2. Map the Excluded Parties
Every secret pact has losers—parties that were not invited to the table. Identify them. If a regional power is suddenly isolated, it may be because a secret pact has carved up its sphere of influence. The exclusion of the Kurds from the Sykes-Picot negotiations is a classic example. Today, look for pacts that exclude smaller states or marginalized groups; their reactions will reveal the pact's true impact.
3. Track the Paper Trail
Even verbal understandings leave traces: diplomatic cables, memoirs, interviews. Follow the money and the arms. If two countries begin cooperating on intelligence or military exercises without a public treaty, there is likely a secret framework. Investigative journalists have exposed many secret pacts by following the logistics—the movement of ships, the transfer of funds, the exchange of personnel.

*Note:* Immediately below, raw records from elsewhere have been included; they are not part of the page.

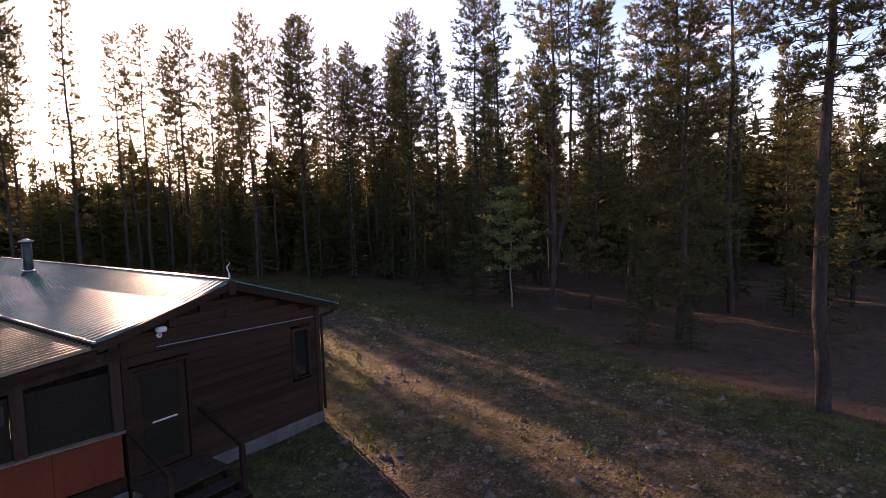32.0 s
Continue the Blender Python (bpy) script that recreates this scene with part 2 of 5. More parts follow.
M["cell"] = material("solar_cell", (0.020, 0.024, 0.060), (0.035, 0.042, 0.095), 0.22, 8.0, 60.0, 0.0, spec=0.08)


def plain_glass(name, tint, rough=0.04):
    m = bpy.data.materials.new(name)
    m.use_nodes = True
    p = m.node_tree.nodes["Principled BSDF"]
    p.inputs["Base Color"].default_value = (*tint, 1)
    p.inputs["Roughness"].default_value = rough
    p.inputs["Specular IOR Level"].default_value = 0.7
    return m


M["glass"] = plain_glass("dark_window_glass", (0.012, 0.014, 0.016))


def water_material():
    m = bpy.data.materials.new("bog_water")
    m.use_nodes = True
    nt = m.node_tree
    p = nt.nodes["Principled BSDF"]
    p.inputs["Base Color"].default_value = (0.006, 0.008, 0.010, 1)
    p.inputs["Roughness"].default_value = 0.03
    p.inputs["IOR"].default_value = 1.33
    co, nz, bp = nt.nodes.new("ShaderNodeTexCoord"), nt.nodes.new("ShaderNodeTexNoise"), nt.nodes.new("ShaderNodeBump")
    nz.inputs["Scale"].default_value, nz.inputs["Detail"].default_value = 1.5, 2
    bp.inputs["Strength"].default_value, bp.inputs["Distance"].default_value = 0.05, 0.02
    nt.links.new(co.outputs["Object"], nz.inputs["Vector"])
    nt.links.new(nz.outputs["Fac"], bp.inputs["Height"])
    nt.links.new(bp.outputs["Normal"], p.inputs["Normal"])
    return m


M["water"] = water_material()


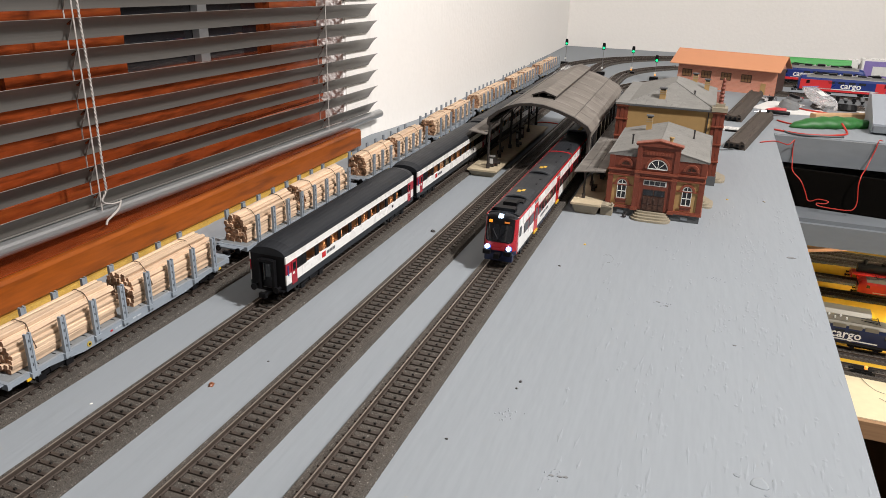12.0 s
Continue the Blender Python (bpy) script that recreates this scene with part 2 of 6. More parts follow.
part("glazing_bar", boxes((FX - 0.017, FX - 0.008, 0.700, 0.716, 0.1432, 0.62)), M_ALU, window, "pale metal bar behind the pane")

sill = thing("window_sill", "varnished orange-brown wooden window sill", "window sill", kind="structure")
bm = BM()
prism_y(bm, [(-0.475, 0.0045), (-0.4605, 0.0045), (-0.4575, 0.0075), (-0.4575, 0.0280), (-0.4595, 0.0308), (-0.4630, 0.0312), (-0.475, 0.0280)], -1.2, 0.930)
part("sill_front", bm, M_SILL, sill, "rounded orange-brown sill front")
bm = BM()
prism_y(bm, [(FX + 0.0125, 0.0062), (-0.4755, 0.0062), (-0.4755, 0.0278), (-0.4632, 0.0316), (-0.4640, 0.0320), (FX + 0.0125, 0.0280)], WIN0, 0.9255)
part("sill_top", bm, M_FRAME, sill, "dark red-brown sill board")
bm = BM()
rng = random.Random(4)
ys = [-1.2 + 0.012 * i for i in range(176)]
loft(bm, [[(-0.462, y, 0.0), (-0.4575 + rng.uniform(-0.0006, 0.0006), y, 0.0), (-0.4578 + rng.uniform(-0.0006, 0.0006), y, 0.0044), (-0.462, y, 0.0044)] for y in ys])
solid("sealing_strip", bm, M_FOAM, "gold-yellow sealing strip under the window sill", "trim", kind="structure")


rng = random.Random(21)
bm = BM()
for i in range(90):
    y, f, r = rng.uniform(0.30, 0.92), rng.random(), rng.uniform(0.0002, 0.0006)
    x = -0.4760 - 0.030 * f
    ball(bm, (x, y, 0.0281), r, 4)
solid("sill_dust", bm, M_CORD, "pale dust specks on the dark sill board", "dust", kind="stuff")


# venetian blind
def blind():
    b = thing("venetian_blind", "grey metal venetian blind with tilted slats and white cords", "blind")
    bx0, y0, y1 = -0.478, -1.05, 1.018
    slope = -0.0165
    tilt = radians(48.5)
    w = 0.0236
    first, pitch = 0.0474, 0.02355
    for k in range(26):
        z = first + pitch * k
        rng = random.Random(k)
        bm = BM()
        ring = []
        for j in range(9):
            s = (j / 8 - 0.5) * w
            h = 0.0018 * (1 - (2 * s / w) ** 2)
            # the room-side edge is the upper one
            ring.append((s * math.cos(tilt) - h * math.sin(tilt), s * math.sin(tilt) + h * math.cos(tilt)))
        back = [(x - 0.0004 * math.sin(tilt), zz + 0.0004 * math.cos(tilt)) for x, zz in reversed(ring)]
        n = 14
        rings = []
        for i in range(n + 1):
            y = y0 + (y1 - y0) * i / n
            dz = rng.uniform(-0.0005, 0.0005)
            rings.append([(bx0 + x, y - (0.004 * (zz / 0.012) ** 2 if i == n else 0), z + zz + dz + slope * (y - y1)) for x, zz in ring + back])
        loft(bm, rings)
        part("slat", bm, M_SLAT, b)
    bm = BM()
    yy = [y0 + (y1 + 0.020 - y0) * i / 12 for i in range(13)]
    prof = arc(0, 0, 0.0066, 0, 345, 15, 0.92)
    lift = lambda y: 0.0335 - 0.0185 * (y - 1.035)
    loft(bm, [[(bx0 + x, y, lift(y) + zz) for x, zz in prof] for y in yy])
    part("bottom_rail", bm, M_ALU, b, "rounded aluminium bottom rail")
    bm = BM()
    loft(bm, [[(bx0 + x, y, lift(y) + zz) for x, zz in ((-0.0055, 0.0045), (0.0020, 0.0072), (0.0020, 0.0082), (-0.0055, 0.0056))] for y in yy[:-1]])
    part("rail_lip", bm, M_SLAT, b)
    for yc in (0.4555, 0.857):
        for dx, dy in ((0.0092, 0.0), (-0.0082, 0.008)):
            bm = BM()
            tube(bm, [(bx0 + dx, yc + dy, 0.66), (bx0 + dx, yc + dy, lift(yc) + 0.006)], 0.0006, 5)
            part("ladder_cord", bm, M_CORD, b)
        for k in range(26):
            z = first + pitch * k + slope * (yc - y1)
            bm = BM()
            tube(bm, smooth([(bx0 + 0.0092, yc, z + 0.0105), (bx0 + 0.002, yc + 0.003, z + 0.002), (bx0 - 0.0082, yc + 0.008, z - 0.010)], 3), 0.0005, 4)
            part("ladder_rung", bm, M_CORD, b)
            bm = BM()
            tilted = [(bx0 + 0.0042 + u * 0.0014, yc + 0.0015 + v * 0.0020, z + 0.0042 + u * 0.0018 + 0.0012) for u, v in ((-1, -1), (1, -0.4), (1, 1), (-1, 0.4))]
            low = [(x - 0.0010, y, zz + 0.0008) for x, y, zz in tilted]
            loft(bm, [tilted, low])
            part("cord_slot", bm, M_FRAME, b)
    bm = BM()
    pts = [(bx0 + 0.0125, 0.4585, 0.7), (bx0 + 0.0125, 0.4580, 0.3), (bx0 + 0.0125, 0.4584, 0.21), (bx0 + 0.0125, 0.4600, 0.15), (bx0 + 0.0130, 0.4590, 0.083), (bx0 + 0.0120, 0.4600, 0.068), (bx0 + 0.0105, 0.4560, 0.0585), (bx0 + 0.0095, 0.466, 0.0535), (bx0 + 0.0090, 0.4756, 0.0525)]
    path = smooth(pts[1:], 50)
    for turn in (0.0, math.pi):
        run, last, strand = 0.0, path[0], []
        for p in path:
            run += (p - last).length
            last = p
            a = turn + 2 * math.pi * run / 0.0075
            strand.append((p.x + 0.0005 * math.cos(a), p.y + 0.0005 * math.sin(a), p.z))
        tube(bm, strand, 0.00062, 6)
    tube(bm, pts[:2], 0.0009, 6)
    part("pull_cord", bm, M_CORD, b, "twisted white pull cord", soft=True)
    bm = BM()
    tube(bm, smooth([(bx0 + 0.0085, 0.4785, 0.0535), (bx0 + 0.0090, 0.4745, 0.0470), (bx0 + 0.0090, 0.4660, 0.0425), (bx0 + 0.0100, 0.4589, 0.0405), (bx0 + 0.0110, 0.4560, 0.0375)], 5), 0.0009, 6)
    part("cord_knot", bm, M_CORD, b, "knotted cord end")
    return b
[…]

4. Assess the Legitimacy Cost
When a secret pact is exposed, the parties will try to manage the narrative. Compare their explanation with the available evidence. The gap between the two is a measure of the pact's legitimacy cost. A large gap suggests that the pact violated principles or promises, which will have long-term consequences for trust. For example, the U.S. invasion of Iraq in 2003 was partly based on secret intelligence agreements that later proved flawed, damaging U.S. credibility for years.
5. Apply the Framework to Current Events
Use the five criteria—magnitude, duration, secrecy, enforcement, legitimacy cost—to evaluate any suspected secret pact you encounter. This framework is not a crystal ball, but it provides a structured way to think about the hidden architecture of global power. As new pacts are negotiated in the shadows, the same patterns will repeat. The reader who understands these patterns will see the world more clearly.
Obscured diplomatic pacts are not a relic of the past. They are a permanent feature of international relations, especially in an era of great power competition. By learning to recognize their signatures, we can hold leaders accountable and anticipate the next rewiring of global power structures.